Attempt: So let $\text{cone}(f)$ be the mapping cone of $f$, then $f$ is an $R$-homology isomorphism for a ring $R$ if and only if $\widetilde{H}_*(\text{cone}(f);R) = 0$.
The exact sequence $0 \to \mathbb{Z} \xrightarrow{\cdot n} \mathbb{Z} \to \mathbb{Z}/n\mathbb{Z} \to 0$ of abelian groups induces (see Bockstein homomorphism) a long exact sequence
$$ \ldots \to H_n(\text{cone}(f);\mathbb{Z}) \to H_n(\text{cone}(f);\mathbb{Z}) \to H_n(\text{cone}(f);\mathbb{Z}/n\mathbb{Z}) \to H_{n-1}(\text{cone}(f);\mathbb{Z}) \to \ldots $$
Now the idea is to show that:
$\widetilde{H}_*(\text{cone}(f);\mathbb{Z}/n\mathbb{Z}) = 0 \iff \forall n : H_n(\text{cone}(f);\mathbb{Z}) \to H_n(\text{cone}(f);\mathbb{Z})$ above is iso.

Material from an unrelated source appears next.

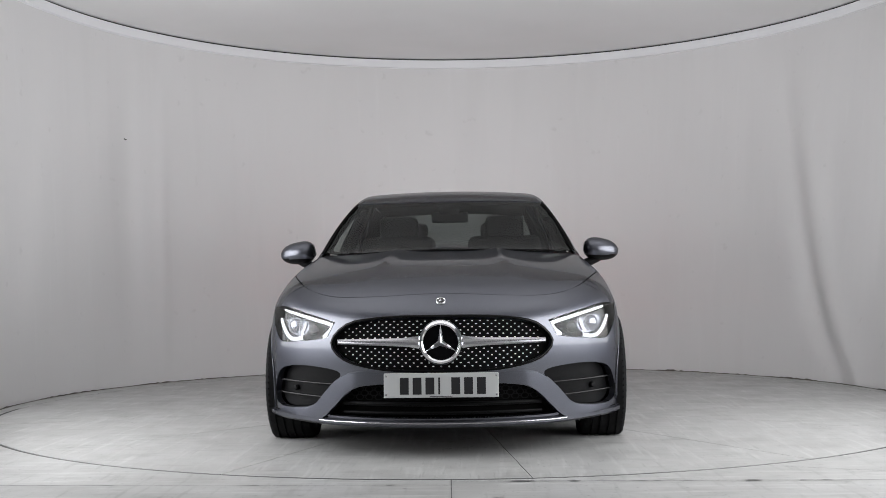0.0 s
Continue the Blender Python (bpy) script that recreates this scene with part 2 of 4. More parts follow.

If the map $\mathbb{Z} \xrightarrow{\cdot n} \mathbb{Z}$ induces isomorphisms in homology, then so does $\mathbb{Z} \xrightarrow{\cdot n^k} \mathbb{Z}$.

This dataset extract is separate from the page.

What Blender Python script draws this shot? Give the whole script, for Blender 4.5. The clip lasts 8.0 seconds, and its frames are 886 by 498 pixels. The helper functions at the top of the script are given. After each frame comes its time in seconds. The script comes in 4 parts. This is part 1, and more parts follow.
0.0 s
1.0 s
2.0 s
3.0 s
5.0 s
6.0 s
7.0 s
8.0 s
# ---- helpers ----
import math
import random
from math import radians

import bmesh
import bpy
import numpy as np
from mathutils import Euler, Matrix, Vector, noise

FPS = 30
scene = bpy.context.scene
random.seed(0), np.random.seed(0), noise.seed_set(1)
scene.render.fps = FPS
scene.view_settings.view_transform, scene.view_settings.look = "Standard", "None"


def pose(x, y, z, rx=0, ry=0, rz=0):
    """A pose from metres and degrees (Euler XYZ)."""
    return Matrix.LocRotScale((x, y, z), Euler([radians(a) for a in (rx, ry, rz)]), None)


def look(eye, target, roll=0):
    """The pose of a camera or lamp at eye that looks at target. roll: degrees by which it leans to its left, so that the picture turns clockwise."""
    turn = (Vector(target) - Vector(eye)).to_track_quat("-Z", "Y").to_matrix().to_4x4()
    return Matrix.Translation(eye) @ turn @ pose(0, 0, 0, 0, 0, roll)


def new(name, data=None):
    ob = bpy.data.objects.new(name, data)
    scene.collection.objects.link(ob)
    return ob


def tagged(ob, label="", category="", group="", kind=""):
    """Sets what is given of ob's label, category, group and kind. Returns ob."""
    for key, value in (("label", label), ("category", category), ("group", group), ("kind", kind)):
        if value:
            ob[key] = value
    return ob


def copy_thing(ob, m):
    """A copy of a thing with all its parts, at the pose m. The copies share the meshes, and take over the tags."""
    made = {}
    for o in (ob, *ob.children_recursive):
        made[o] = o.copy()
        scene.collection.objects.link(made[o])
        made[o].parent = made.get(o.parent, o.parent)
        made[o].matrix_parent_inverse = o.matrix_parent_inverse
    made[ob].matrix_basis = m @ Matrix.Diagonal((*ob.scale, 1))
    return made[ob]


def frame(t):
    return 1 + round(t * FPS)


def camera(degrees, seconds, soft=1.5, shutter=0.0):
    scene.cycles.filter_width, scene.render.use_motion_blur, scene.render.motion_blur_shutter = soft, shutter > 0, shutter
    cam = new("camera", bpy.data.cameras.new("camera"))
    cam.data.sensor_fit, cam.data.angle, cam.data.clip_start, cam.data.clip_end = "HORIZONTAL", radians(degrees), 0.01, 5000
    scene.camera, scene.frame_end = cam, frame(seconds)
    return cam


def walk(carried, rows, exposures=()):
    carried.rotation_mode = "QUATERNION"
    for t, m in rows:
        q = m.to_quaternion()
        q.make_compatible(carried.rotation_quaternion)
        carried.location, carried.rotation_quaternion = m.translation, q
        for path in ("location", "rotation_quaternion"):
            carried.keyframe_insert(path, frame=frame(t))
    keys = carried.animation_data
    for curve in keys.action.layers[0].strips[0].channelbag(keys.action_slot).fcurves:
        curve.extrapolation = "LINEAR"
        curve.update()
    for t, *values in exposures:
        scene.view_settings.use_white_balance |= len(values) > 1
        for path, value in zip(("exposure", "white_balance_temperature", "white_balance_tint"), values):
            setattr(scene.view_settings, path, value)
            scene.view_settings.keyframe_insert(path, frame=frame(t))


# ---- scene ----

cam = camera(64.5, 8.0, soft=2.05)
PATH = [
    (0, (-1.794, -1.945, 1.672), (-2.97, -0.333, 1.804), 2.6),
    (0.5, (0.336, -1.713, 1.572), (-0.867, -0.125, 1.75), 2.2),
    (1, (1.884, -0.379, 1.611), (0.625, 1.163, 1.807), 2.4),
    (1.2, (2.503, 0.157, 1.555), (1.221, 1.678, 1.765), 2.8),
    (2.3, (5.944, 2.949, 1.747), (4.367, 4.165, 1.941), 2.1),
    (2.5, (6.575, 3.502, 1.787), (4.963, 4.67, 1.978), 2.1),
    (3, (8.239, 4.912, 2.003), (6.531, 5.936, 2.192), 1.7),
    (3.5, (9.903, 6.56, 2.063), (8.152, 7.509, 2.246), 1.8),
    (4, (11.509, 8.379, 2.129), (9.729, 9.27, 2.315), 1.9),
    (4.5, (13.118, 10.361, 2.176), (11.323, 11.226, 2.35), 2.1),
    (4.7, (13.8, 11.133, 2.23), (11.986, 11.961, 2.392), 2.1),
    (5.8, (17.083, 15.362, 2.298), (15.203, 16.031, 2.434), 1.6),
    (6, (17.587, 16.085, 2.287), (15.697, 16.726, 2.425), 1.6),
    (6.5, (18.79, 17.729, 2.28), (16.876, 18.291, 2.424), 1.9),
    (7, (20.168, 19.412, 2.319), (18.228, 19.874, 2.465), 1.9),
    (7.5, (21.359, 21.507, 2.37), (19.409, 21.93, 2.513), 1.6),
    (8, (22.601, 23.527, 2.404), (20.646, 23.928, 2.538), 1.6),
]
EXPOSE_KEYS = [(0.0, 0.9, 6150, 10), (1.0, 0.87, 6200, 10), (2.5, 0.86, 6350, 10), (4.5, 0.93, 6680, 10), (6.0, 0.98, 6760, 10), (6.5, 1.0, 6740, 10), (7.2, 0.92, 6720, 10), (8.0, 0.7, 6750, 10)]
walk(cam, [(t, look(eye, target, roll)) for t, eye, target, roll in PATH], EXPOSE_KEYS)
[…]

Need help here: Then the statement would pretty much follow. But my problem with 1. is that I don't see how it works in degree $n=0$, and for 2. I tried to use the naturally of the long exact sequence above combined with several maps between the sequences $$0 \to \mathbb{Z} \xrightarrow{\cdot n} \mathbb{Z} \to \mathbb{Z}/n\mathbb{Z} \to 0$$ and $$0 \to \mathbb{Z} \xrightarrow{\cdot n^k} \mathbb{Z} \to \mathbb{Z}/n^k\mathbb{Z} \to 0$$ and I tried to use the five lemma to conclude 2., but it doesn't work out whatever maps I'm using.
Use induction, the 5-Lemma and the bockstein sequence coming from $0 \to \mathbb{Z}/n\mathbb{Z}\to \mathbb{Z}/n^k\mathbb{Z} \to \mathbb{Z}/n^{k-1}\mathbb{Z} \to 0$.